The problem is that we are considering an issue where different people can get different objects for the same hash. If the people checking all see the valid files, they cannot raise any alarms to save the poor victims who got poisoned with the wrong objects. They'll clone from the wrong fork, and no amount of checking hashes or signed tags will prevent them from running compromised code.


> If the people checking all see the valid files

...which will likely contain thousands of bytes of pseudorandom data in order to force the hash collision...

> they cannot raise any alarms

You think a human won't be able to notice that the diff from the last version they tested looks awfully funny? Code that can fool the compiler into producing an evil binary is one thing, but code that can pass a human code review is quite another.
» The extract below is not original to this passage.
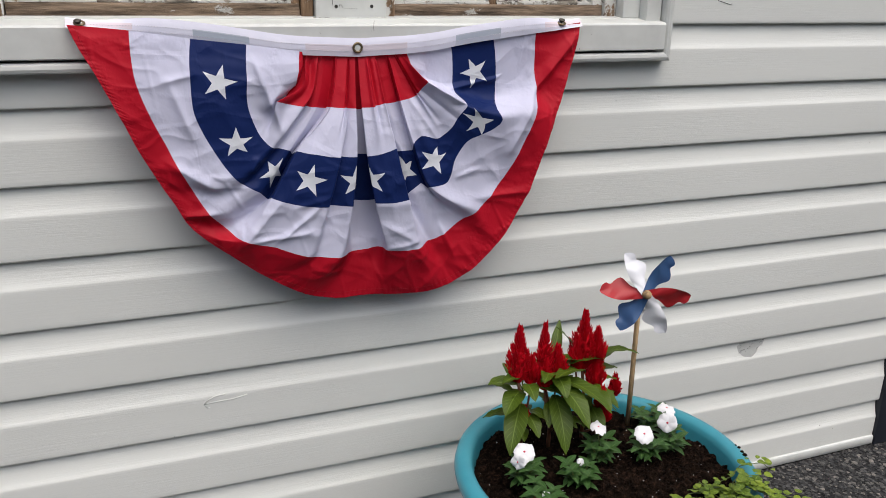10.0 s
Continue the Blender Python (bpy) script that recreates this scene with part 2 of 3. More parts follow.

You might be surprised how often that occurs.

I don't do a diff before each third-party DVCS repo pull, but I do diff the code when integrating such third-party code into my projects, if only so I understand what they've done since the last time I updated. Commit messages, ChangeLogs, and release announcements only get you so far.

Back when I was producing binary packages for a popular software distribution, I'd often be forced to diff the code when producing new binaries, since several of the popular binary package distribution systems are based on patches atop pristine upstream source packages. (RPM, DEB, Cygwin packages...)

Each time a binary package creator updates, there's a good chance they've had to diff the versions to work out how to apply their old distro-specific patches atop the new codebase.

Someone's going to notice the first time this happens, and my guess is that it'll happen rather quickly.


If this is your threat model, you don't need hashes or signed tags at all. Good for you. Thankfully both Fossil and Git disagree with you and take the threat seriously :)


That's an argument for why you shouldn't worry about sha1 attacks in source control, but we should take the attack for granted when discussing how to mitigate the attack.

If we weren't worried about sha1 collisions in git then we wouldn't switch to a new hash function.


When is the right time to worry? Maybe wait until someone publishes a practical attack, then wait years for the new code to get sufficiently far out into the world that you can switch to it?

I mean, I see you're expressing concern, but the first major red flag on this went up three years ago, and another big one went up last month. (https://sha-mbles.github.io/)

When we dealt with this same problem over in Fossil land, we ended up needing to wait most of three years for Debian to finally ship a new enough binary that we could switch the default to SHA-3. Fortunately (?) RHEL doesn't ship Fossil, else we'd likely have had to wait even longer.

Atop that same problem, Git's also got tremendously more inertia. Git has to wait out not only the Debian and RHEL stable package policies but also all of that infrastructure tooling they brag on. Every random programmer's editor, merge tool, Git front end... all of that which a project depends on will have to convert over before that one project can move to a post-SHA-1 future.

This is going to be a colossal mess.